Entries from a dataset
----------

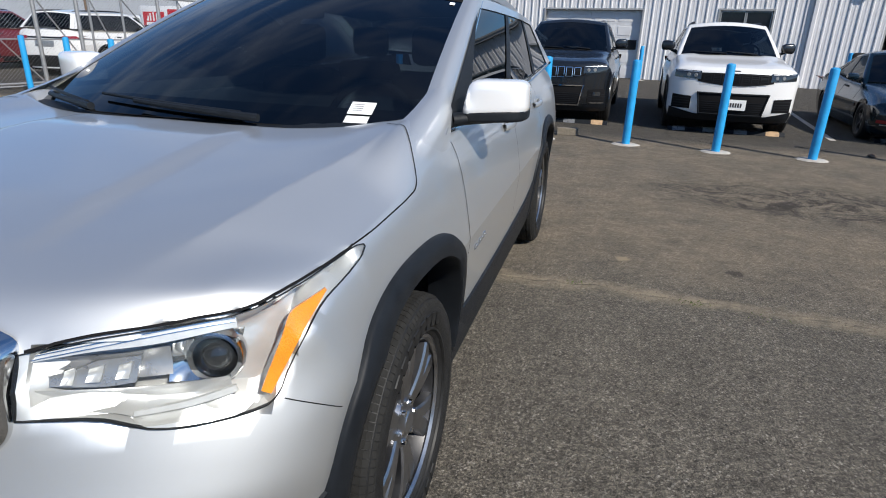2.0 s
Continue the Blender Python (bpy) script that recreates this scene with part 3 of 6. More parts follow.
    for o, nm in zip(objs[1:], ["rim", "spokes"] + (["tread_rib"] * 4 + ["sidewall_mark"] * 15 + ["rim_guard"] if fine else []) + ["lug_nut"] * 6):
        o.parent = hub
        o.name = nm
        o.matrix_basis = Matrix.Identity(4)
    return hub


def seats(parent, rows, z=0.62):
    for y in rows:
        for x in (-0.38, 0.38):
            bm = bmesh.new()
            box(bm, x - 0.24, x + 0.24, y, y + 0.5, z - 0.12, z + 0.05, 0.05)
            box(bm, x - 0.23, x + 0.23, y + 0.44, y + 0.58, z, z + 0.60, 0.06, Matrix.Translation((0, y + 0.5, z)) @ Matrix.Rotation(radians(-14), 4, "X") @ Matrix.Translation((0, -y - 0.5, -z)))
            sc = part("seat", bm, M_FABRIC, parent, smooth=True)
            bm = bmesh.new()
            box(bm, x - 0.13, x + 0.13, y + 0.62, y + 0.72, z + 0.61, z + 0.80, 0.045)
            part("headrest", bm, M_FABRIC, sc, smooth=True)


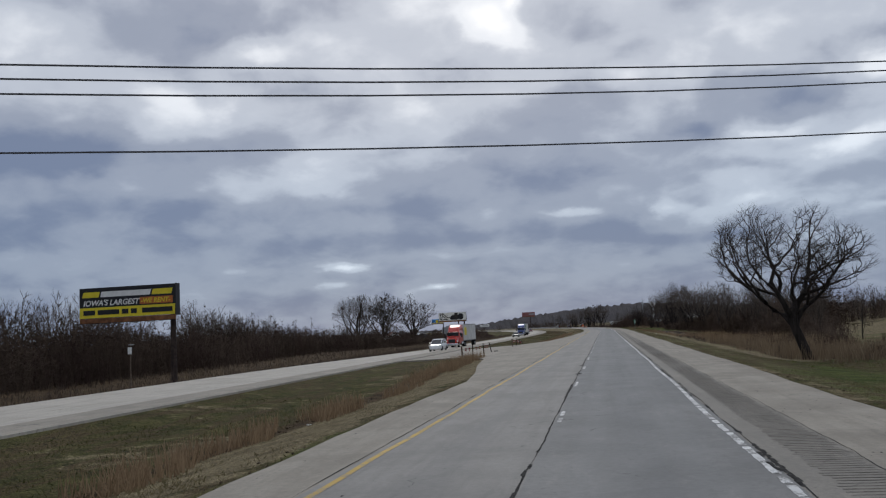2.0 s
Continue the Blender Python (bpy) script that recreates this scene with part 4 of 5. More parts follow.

----------

(DESCRIPTION OF THE TASK): Reproduce every line of the material precisely, omitting its pictures.

(ANSWER TO THIS PROBLEM):
2.0 s
Continue the Blender Python (bpy) script that recreates this scene with part 3 of 6. More parts follow.
    for o, nm in zip(objs[1:], ["rim", "spokes"] + (["tread_rib"] * 4 + ["sidewall_mark"] * 15 + ["rim_guard"] if fine else []) + ["lug_nut"] * 6):
        o.parent = hub
        o.name = nm
        o.matrix_basis = Matrix.Identity(4)
    return hub


def seats(parent, rows, z=0.62):
    for y in rows:
        for x in (-0.38, 0.38):
            bm = bmesh.new()
            box(bm, x - 0.24, x + 0.24, y, y + 0.5, z - 0.12, z + 0.05, 0.05)
            box(bm, x - 0.23, x + 0.23, y + 0.44, y + 0.58, z, z + 0.60, 0.06, Matrix.Translation((0, y + 0.5, z)) @ Matrix.Rotation(radians(-14), 4, "X") @ Matrix.Translation((0, -y - 0.5, -z)))
            sc = part("seat", bm, M_FABRIC, parent, smooth=True)
            bm = bmesh.new()
            box(bm, x - 0.13, x + 0.13, y + 0.62, y + 0.72, z + 0.61, z + 0.80, 0.045)
            part("headrest", bm, M_FABRIC, sc, smooth=True)


2.0 s
Continue the Blender Python (bpy) script that recreates this scene with part 4 of 5. More parts follow.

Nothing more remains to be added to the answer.